If you’ve ever talked about a “paradigm shift,” you’ve channeled Thomas Kuhn, the historian and philosopher of science whose landmark 1962 bestseller, “The Structure of Scientific Revolutions,” changed how people discuss the scientific enterprise. Kuhn asserted that most research takes place during periods of “normal science,” which are occasionally upended when scientists find a new and more compelling framework, or paradigm, for interpreting known observations — such as Newton’s overturning of Aristotelian ideas about motion. To Kuhn, this also suggested that scientific knowledge does not consist of a straightforward accumulation of objective facts — a controversial view often seized upon by skeptics of science, to Kuhn’s chagrin.
Kuhn spent the last 17 years of his career at MIT, until his death in 1996. On Dec. 7, the Institute hosted a symposium on Kuhn’s thought and influence, on the 50th anniversary of his celebrated book. MIT News spoke with David Kaiser, the Germeshausen Professor of the History of Science, about Kuhn’s work.
Q. Over 50 years, we’ve become highly acclimated to Kuhn’s ideas. In retrospect, what was so innovative about them?
A. It’s not that every word in the book was without precedent, but it presented many ideas with a great cleverness and clarity. One of them was that science might not be progressing toward a single truth — although Kuhn was at pains the rest of his life to say that didn’t mean he thought it was all made up, either. But nonetheless, scientific knowledge could be a great deal more complicated and rich than the notion that we just get closer and closer to some sort of ultimate truth. There could be a kind of progress of knowledge that was not a linear progress, nor progress toward a particular end.
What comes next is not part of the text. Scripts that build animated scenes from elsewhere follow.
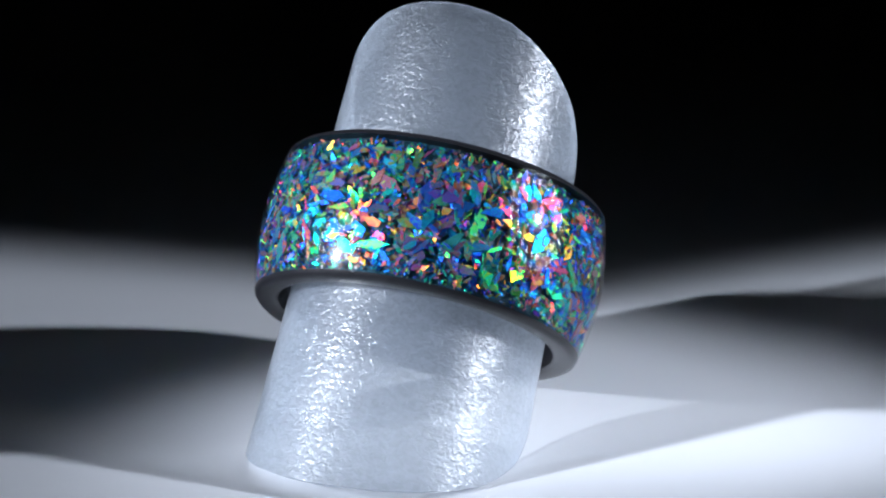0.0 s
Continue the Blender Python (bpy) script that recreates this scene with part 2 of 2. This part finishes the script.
# ---- the plastic clip that holds the ring ----
SIDE = ((-14.0, 87.5), (-12.6, 95), (-11.5, 101), (-10.3, 106), (-9, 110), (-8, 111), (-6.7, 109.5), (-5, 107.5), (-3.5, 105.5), (-1.7, 102.5), (0, 103.5),
        (1, 106), (1.8, 111), (2.6, 115), (3.2, 116), (4, 115), (5.5, 111), (7.9, 104), (10, 92.5), (12.0, 78), (13.7, 61), (15.1, 43), (15.7, 33), (16.1, 21), (16.3, 9), (16.35, 0.5))


# pencil strokes of the number, in millimetres round and along the curl
TWO = ((4.02, 2.04), (3.55, 2.35), (2.99, 1.95), (2.74, 1.16), (3.04, 0.08), (3.68, -1.03), (4.2, -1.87), (3.24, -1.8), (2.14, -1.85))
NINE = ((1.6, 2.08), (2.24, 2.14), (2.54, 1.47), (2.29, 0.74), (1.68, 0.71), (1.21, 1.57), (0.97, 2.02), (0.92, 0.9), (0.97, -0.46), (1.36, -1.36), (1.8, -1.4))
FOUR = ((0.39, 1.13), (0.24, -0.06), (-0.15, -0.56), (-0.78, -0.16))
FOUR_BAR = ((-0.53, 2.02), (-0.53, 0.38), (-0.51, -1.57))
THREE = ((-1.17, 1.29), (-1.66, 2), (-2.17, 1.96), (-2.17, 1.17), (-1.76, 0.52), (-2.32, 0.34), (-2.57, -0.38), (-2.17, -1.36), (-1.57, -1.56))
LAST_NINE = ((-4.1, 1.49), (-3.51, 1.52), (-3.03, 0.82), (-3.09, -0.12), (-3.56, -0.17), (-4.05, 0.88), (-4.15, 1.6), (-4.1, 0.16), (-4.05, -1.19), (-3.72, -1.99), (-3.09, -2.06))
PENCIL = (TWO, NINE, FOUR, FOUR_BAR, THREE, LAST_NINE)


def clip_radius(s):
    return 8.95 - 0.03 * s


# the rounded lower end of the sheet: height along the axis, half the angle
END = ((-19.25, 0.4), (-19.2, 8), (-19.05, 17), (-18.75, 28), (-18.3, 39), (-17.7, 50), (-17.0, 60), (-16.0, 74), (-15.0, 90), (-14.0, 120))


def clip_reach(s):
    """Half the angle that the sheet spans at height s along the ring's axis."""
    side = float(np.interp(s, [p[0] for p in SIDE], [p[1] for p in SIDE])) 
    c = (-11.104 + 0.012 - 0.80956 * s) / (clip_radius(s) * 0.58703)
    if s < -14:
        side = float(np.interp(s, [p[0] for p in END], [p[1] for p in END]))
    return min(side, math.degrees(math.acos(max(-1.0, min(1.0, c)))))


def display_clip():
    clip = tagged(new("ring_display_clip"), "frosted milky plastic ring clip, curled and leaning on the table", "ring holder")
    rows = sorted(set([-19.25, -19.23, -19.2, -19.15, -19.08] + list(np.arange(-19.0, 16.0, 0.13).round(2)) + [16.05, 16.15, 16.22, 16.28, 16.32, 16.34, 16.35]))
    cols, verts, uvs, faces, k = 136, [], [], [], 0
    rng = random.Random(3)
    for thick in (0.0, 0.40):
        for s in rows:
            reach = max(clip_reach(s), 0.3) + (rng.uniform(-0.16, 0.16) if s > 4 else 0)
            for c in range(cols + 1):
                u = 2 * c / cols - 1
                a = radians(reach * u)
                r = clip_radius(s) - thick
                if thick:
                    arc = radians(reach) * u * 9
                    r += 0.10 * noise.noise(Vector((arc / 0.95, s / 0.42, 3.0))) + 0.055 * noise.noise(Vector((arc / 0.5, s / 0.3, 9.0)))
                verts.append(RING @ Vector((r * math.cos(a), 1.015 * r * math.sin(a), s)))
                uvs.append((a * 9 * MM, s * MM))
    n, w = len(rows), cols + 1
    for j in range(n - 1):
        for c in range(cols):
            q = j * w + c
            faces.append((q, q + 1, q + w + 1, q + w))
            q += n * w
            faces.append((q, q + w, q + w + 1, q + 1))
    edge = [c for c in range(w)] + [j * w + cols for j in range(1, n)] + [(n - 1) * w + c for c in range(cols - 1, -1, -1)] + [j * w for j in range(n - 2, 0, -1)]
    for i, q in enumerate(edge):
        p = edge[(i + 1) % len(edge)]
        faces.append((q, q + n * w, p + n * w, p))
    me = mesh_of("sheet", verts, faces, PLASTIC)
    layer = me.uv_layers.new(name="UVMap")
    for loop in me.loops:
        layer.data[loop.index].uv = uvs[loop.vertex_index]
    me.materials.append(PLASTIC_IN)
    me.materials.append(PLASTIC_EDGE)
    for p in me.polygons:
        p.material_index = 1 if min(p.vertices) >= n * w else 0 if max(p.vertices) < n * w else 2
    me.set_sharp_from_angle(angle=radians(40))
    part("sheet", me, clip, "frosted milky plastic sheet with leathery emboss")
    # frayed bits and hairs along the cut edge
    verts, faces = [], []
    for i in range(46):
        z = rng.uniform(-7, 15.5) if i % 3 else rng.gauss(9.3, 1.6)
        side = -1 if i % 3 != 1 else 1
        hair = i in (4, 12, 21, 33, 40)
        a = radians(side * (clip_reach(z) + rng.uniform(-0.6, 0.5)))
        at = Vector(((clip_radius(z) - rng.uniform(0.05, 0.4)) * math.cos(a), (clip_radius(z) - 0.2) * math.sin(a), z))
        way = Vector((rng.uniform(-1, 0.2), side * rng.uniform(-0.2, 0.8), rng.uniform(-1, 1))).normalized()
        turn = Vector((rng.uniform(-1, 1), rng.uniform(-1, 1), rng.uniform(-1, 1))).cross(way).normalized()
        length, thick = (rng.uniform(0.5, 0.95), 0.012) if hair else (rng.uniform(0.10, 0.26), rng.uniform(0.03, 0.07))
        base, steps = len(verts), 4
        for q in range(steps + 1):
            f = q / steps
            mid = at + way * length * f + turn * length * 0.25 * f * f
            up = way.cross(turn)
            for k in range(3):
                ang = 2 * math.pi * k / 3
                verts.append(RING @ (mid + (turn * math.cos(ang) + up * math.sin(ang)) * thick * (1.05 - f * 0.8)))
        for q in range(steps):
            for k in range(3):
                k2 = (k + 1) % 3
                faces.append((base + q * 3 + k, base + q * 3 + k2, base + q * 3 + 3 + k2, base + q * 3 + 3 + k))
        faces.append((base + steps * 3, base + steps * 3 + 1, base + steps * 3 + 2))
    tagged(part("edge_fray", mesh_of("edge_fray", verts, faces, PLASTIC_EDGE), clip, "white frayed bits along the cut edge"), kind="stuff")
    # paper label on the inside
    verts, faces = [], []
    for thick in (0.43, 0.49):
        for i in range(33):
            a = 31 - 69.5 * i / 32
            edge_in = min(31 - a, a + 38.5)
            corner = 1.6 * (1 - math.sqrt(max(0, 1 - (1 - min(edge_in / 9, 1)) ** 2)))
            for z in (-3.8 + 0.25 * corner, 3.5 - corner):
                r = clip_radius(z) - thick
                verts.append(RING @ Vector((r * math.cos(radians(a)), r * math.sin(radians(a)), z)))
    for i in range(32):
        q = 2 * i
        faces += [(q, q + 1, q + 3, q + 2), (66 + q, 66 + q + 2, 66 + q + 3, 66 + q + 1), (q, q + 2, q + 68, q + 66), (q + 1, q + 67, q + 69, q + 3)]
    faces += [(0, 66, 67, 1), (64, 65, 131, 130)]
    label = part("paper_label", mesh_of("paper_label", verts, faces, PAPER), clip, "white paper sticker with a pencilled number")
    # the number written on it, stroke by stroke
    verts, faces = [], []
    for stroke in PENCIL:
        line = [Vector(p) for p in stroke]
        pts = []
        for i in range(len(line) - 1):
            p0, p1, p2, p3 = line[max(i - 1, 0)], line[i], line[i + 1], line[min(i + 2, len(line) - 1)]
            for q in range(6):
                f = q / 6
                pts.append(0.5 * (2 * p1 + (p2 - p0) * f + (2 * p0 - 5 * p1 + 4 * p2 - p3) * f * f + (3 * p1 - p0 - 3 * p2 + p3) * f ** 3))
        pts.append(line[-1])
        base = len(verts)
        for i, p in enumerate(pts):
            way = (pts[min(i + 1, len(pts) - 1)] - pts[max(i - 1, 0)]).normalized()
            wide = 0.19 + 0.05 * noise.noise(Vector((p.x * 3, p.y * 3, 1.7)))
            for side, lift in ((-1, 0.50), (-0.4, 0.53), (0.4, 0.53), (1, 0.50)):
                x, z = p.x - way.y * wide * side, p.y + way.x * wide * side
                r = clip_radius(z) - lift
                verts.append(RING @ Vector((r * math.cos(x / 8.5), r * math.sin(x / 8.5), z)))
        for i in range(len(pts) - 1):
            q = base + 4 * i
            faces += [(q + k, q + k + 1, q + k + 5, q + k + 4) for k in range(3)]
    me = mesh_of("number", verts, faces, INK)
    part("number", me, label, "grey handwritten stock number")
    return clip


# ---- the ring ----
def shard(rng, length, width, thick):
    """Points and faces of one thin angular chip, its face up z."""
    k = rng.choice((4, 5, 5, 6))
    ring = []
    for i in range(k):
        a = 2 * math.pi * (i + rng.uniform(-0.3, 0.3)) / k
        ring.append((length / 2 * math.cos(a) * rng.uniform(0.75, 1.1), width / 2 * math.sin(a) * rng.uniform(0.75, 1.15)))
    verts = [(x, y, 0) for x, y in ring] + [(x * 1.06, y * 1.06, -thick) for x, y in ring]
    faces = [tuple(range(k))] + [(i, i + k, (i + 1) % k + k, (i + 1) % k) for i in range(k)]
    return verts, faces


def seat(rng, a, s, depth, tilt):
    """The pose of a chip under the dome, in the ring's frame."""
    r = dome(s) - depth
    m = Matrix.Rotation(a, 4, "Z") @ Matrix.Translation((r, 0, s)) @ Matrix.Rotation(math.atan(0.057 * s), 4, "Y").inverted() @ Matrix.Rotation(radians(90), 4, "Y")
    return m @ Matrix.Rotation(rng.uniform(0, 2 * math.pi), 4, "Z") @ Matrix.Rotation(tilt, 4, "X") @ Matrix.Rotation(rng.uniform(0, 2 * math.pi), 4, "Z")


def opal_ring():
    ring = tagged(new("ring"), "wide domed black ring with multicoloured opal flake inlay", "ring")
    bed = [(dome(s) - 1.2, s) for s in np.linspace(4.93, -4.93, 15)]
    band = [(9.95, -5.2), (9.80, -4.6), (9.74, -3), (9.74, 3), (9.80, 4.6), (9.95, 5.2), (10.15, 5.36), (10.4, 5.42), (11.1, 5.42), (11.42, 5.34), (11.6, 5.16), (11.69, 4.95)]
    band += bed + [(11.69, -4.95), (11.6, -5.16), (11.42, -5.34), (11.1, -5.42), (10.4, -5.42), (10.15, -5.36)]
    me = revolve("band", band, BLACK, m=RING)
    me.set_sharp_from_angle(angle=radians(35))
    part("band", me, ring, "satin black ceramic band with rounded rims")
    inlay = part("opal_inlay", revolve("opal_inlay", [(dome(s) - 0.85, s) for s in np.linspace(-4.9, 4.9, 13)] + [(dome(s) - 1.1, s) for s in np.linspace(4.9, -4.9, 13)], BED, m=RING), ring, "dark resin bed full of opal flakes")
    coat = part("clear_coat", revolve("clear_coat", [(dome(s), s) for s in np.linspace(-4.94, 4.94, 41)], RESIN, 360, False, RING), ring, "polished clear resin dome")
    rng = random.Random(11)
    verts, faces = [], []
    for i in range(7000):
        length = min(2.7, max(0.28, rng.lognormvariate(0.0, 0.55))) if i > 1100 else rng.uniform(0.28, 0.6)
        tilt = max(-1.0, min(1.0, radians(rng.gauss(0, 44))))
        length = min(length, 1.3 / max(0.2, abs(math.sin(tilt))))
        width = length * rng.uniform(0.2, 0.5)
        depth = 0.08 + abs(math.sin(tilt)) * length * 0.5 + rng.uniform(0, 0.5)
        m = RING @ seat(rng, rng.uniform(0, 2 * math.pi), (rng.uniform(-1, 1) if i > 1100 else rng.choice((-1, 1)) * rng.uniform(0.9, 1)) * (4.90 - 0.5 * length), min(depth, 0.80), tilt)
        vs, fs = shard(rng, length, width, 0.05)
        base = len(verts)
        verts += [m @ Vector(v) for v in vs]
        faces += [tuple(base + q for q in f) for f in fs]
    tagged(part("flake_bed", mesh_of("flake_bed", verts, faces, FLAKES, False), inlay, "small opal flakes in blue, green and orange"), kind="stuff")
    shapes = []
    for i in range(14):
        vs, fs = shard(rng, 1.0, rng.uniform(0.25, 0.55), 0.05)
        shapes.append(mesh_of("flake", vs, fs, FLAKE, False))
    for i in range(300):
        tilt = max(-0.8, min(0.8, radians(rng.gauss(0, 34))))
        length = min(rng.uniform(1.0, 2.6), 1.2 / max(0.2, abs(math.sin(tilt))))
        ob = part("flake", rng.choice(shapes), inlay)
        ob.matrix_local = RING @ seat(rng, 2 * math.pi * (i + rng.random()) / 300, rng.uniform(-1, 1) * (4.66 - 0.5 * length), 0.20 + abs(math.sin(tilt)) * length * 0.5, tilt) @ Matrix.Diagonal((length, length, 1, 1))
    return ring


CLIP = display_clip()
RING_THING = opal_ring()


def turntable():
    table = tagged(new("turntable"), "round glossy white acrylic turntable on a black table", "turntable")
    top = revolve("platter", [(0.00005, 0.0), (0.05, 0.0), (0.172, 0.0), (0.1735, -0.0006), (0.174, -0.002), (0.174, -0.008), (0.172, -0.010), (0.00005, -0.010)], WHITE_TOP, 160)
    top.polygons.foreach_set("use_smooth", [False] * len(top.polygons))
    part("platter", top, table)
    part("foot", revolve("foot", [(0.00005, -0.0101), (0.12, -0.0101), (0.12, -0.012), (0.00005, -0.012)], LAMP_SHELL, 64), table)
    rng = random.Random(5)
    rim = [(0.00037 * math.cos(a) * rng.uniform(0.85, 1.1), 0.00034 * math.sin(a) * rng.uniform(0.85, 1.1)) for a in np.linspace(0, 2 * math.pi, 19)[:-1]]
    verts = [(x, y + 0.0001, 0.00006) for x, y in rim] + [(x * 1.1, y * 1.1 + 0.0001, 0.00001) for x, y in rim]
    faces = [tuple(range(18))] + [(i, i + 18, (i + 1) % 18 + 18, (i + 1) % 18) for i in range(18)]
    part("centre_mark", mesh_of("centre_mark", verts, faces, CRUMB), table, "small black dot at the centre")
    return table


PLATTER = turntable()


def motions():
    rows = [(0.5 * i, pose(0, 0, 0, 0, 0, -TURN * 0.5 * i)) for i in range(33)]
    for thing in (CLIP, RING_THING, PLATTER):
        walk(thing, rows)


motions()
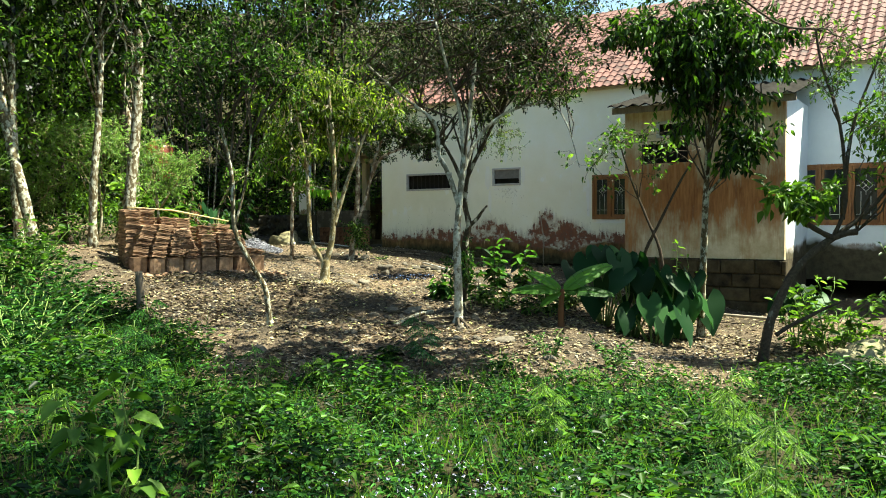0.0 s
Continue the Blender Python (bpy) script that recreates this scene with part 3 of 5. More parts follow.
# carport of sheet metal past the lean-to
carport = thing("carport", HOUSE_M, "grey corrugated metal carport roof on thin steel posts", "carport")
V, F = [], []
for i in range(81):
    s = 18.2 + 5.0 * i / 80
    for y, z in ((-4.2, 4.3), (4.0, 5.3)):
        V += [(s, y, z + 0.03 * math.sin(i * 1.57)), (s, y, z + 0.03 * math.sin(i * 1.57) - 0.01)]
for i in range(80):
    a = i * 4
    F += [(a, a + 4, a + 6, a + 2), (a + 1, a + 3, a + 7, a + 5)]
child("roof_sheet", as_mesh("roof_sheet", V, F, SHEET_METAL), carport)
for s in (18.5, 22.9):
    part("post", box((s, -4.0, -0.6), (s + 0.08, -3.92, 4.26)), SHEET_METAL, carport)
    part("post", box((s, 3.5, -0.2), (s + 0.08, 3.58, 5.2)), SHEET_METAL, carport)
for k in range(5):
    y = -4.1 + 2.0 * k
    z = 4.22 + 0.122 * (y + 4.2)
    part("purlin", box((18.2, y, z - 0.08), (23.2, y + 0.05, z)), SHEET_METAL, carport)

# terrace beside the house
terrace = thing("terrace", HOUSE_M, "mildewed concrete terrace with slab roof and parapet", "terrace")
part("slab", box((-4.05, 0.30, 4.12), (-0.01, 6.4, 4.27), 0.01), CREAM, terrace)
part("parapet", box((-4.05, 0.30, 4.272), (-0.01, 0.42, 5.35), 0.01), CONCRETE, terrace, "black-streaked concrete parapet")
part("parapet", box((-4.05, 0.424, 4.272), (-3.93, 6.4, 5.35), 0.01), CONCRETE, terrace)
part("beam", box((-3.35, 3.42, 3.86), (-0.01, 3.60, 4.118)), CREAM, terrace)
part("beam", box((-3.42, 0.6, 3.86), (-3.24, 3.41, 4.118)), CREAM, terrace)
part("pillar", box((-3.88, 0.36, 1.95), (-3.52, 0.62, 4.118), 0.008), PILLAR_MAT, terrace, "white pillar stained with mildew")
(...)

A related notion that Kuhn helped further was this idea that even very careful scientists take in the world through a lens of prior concepts, or engage in “theory-laden observation.” Science is driven by ideas to start with, and our engagement with the world is based on this active lens of ideas. Sometimes we do change our conceptual filters [a “paradigm shift”]. These radical ruptures, though rare, Kuhn thought, could really reshuffle the basic facts of science — because those facts, he argued, are not separable from the reigning ideas or theoretical explanations of the time. That wasn’t totally unique to Kuhn, but it was a pretty new way to think about the scientific endeavor and the notion of change over time.
Q. You wrote an essay in Nature earlier this year in which you said that “The Structure of Scientific Revolutions” reminds you of the kind of “toy model” that physicists use — and Kuhn was a trained physicist — to simplify the world in a productive way. For all the authority people have invested in this book, to what extent should we regard it as a kind of work in progress?
A. Many readers over the years have suggested that certain parts of Kuhn’s book required additional analysis, to clarify just what he meant by “paradigm,” for instance, and Kuhn worked fervently for decades to write follow-up essays and clarify. Even in the preface to the 1962 book, he said this was a first pass at a longer book. It was never meant to be a final text. The whole book was originally commissioned to be an encyclopedia article, and the project grew and deepened. May all our first passes be so rich in ideas and challenging notions! And it was perfectly normal for close readers to come back and say, “You use this word paradigm a lot. Does it mean this, but not that? What counts as a paradigm?”
I’ve gone through a large chunk of Kuhn’s correspondence, which is here at the Institute Archives, and you can see him trying to work this out in individual conversations in the mail, which crystallize into some of his better-known later essays. So right from the fall of 1962, readers were writing to him with great excitement, and with really good questions. And Kuhn acknowledged that. He would give some ground, defend at other times, and revisit his arguments. …
That’s what toy models are for. The world is remarkably complicated, so let’s capture something worthy of focus, and then let’s refine, and ask new questions, add in new features, add in maybe finer distinctions. I think that’s what Kuhn intended to do, and did do, when he sent this book out into the world.
Q. Ultimately, is opening up this whole discussion about how scientific knowledge arises, even if his ideas are subject to much revision, Kuhn’s central legacy?
A. Certainly as I see it. Kuhn had an ambition with the book, which was common at the time: He really thought there was a structure, a hidden key that makes science tick. I think many of my colleagues today in the history and sociology of science would find that ambition wrong-headed. There is not a single magical key that will unlock the way science gets done, now and forever. And isn’t that a good thing? The plurality of methods in science is a source of its strength.
On the other hand, we are certainly more attuned to thinking that progress in science need not be linear, it can be interrupted, or noncumulative, or that whole fields of inquiry can get dropped, not because they’re wrong, but because they’re deemed irrelevant in light of later research. There is a very complicated interplay between ideas, practices, communities and building up the storehouse of the facts of nature in science. That doesn’t mean facts are made up or wrong. But we can’t turn the clock back to a pre-Kuhnian reading of science and ignore those issues. … We don’t have to buy everything people subsequently claimed on Kuhn’s behalf, one needn’t sign on to particular philosophical programs [about the construction of scientific knowledge], but there are themes and ideas we should be attuned to even if we draw different conclusions in the end.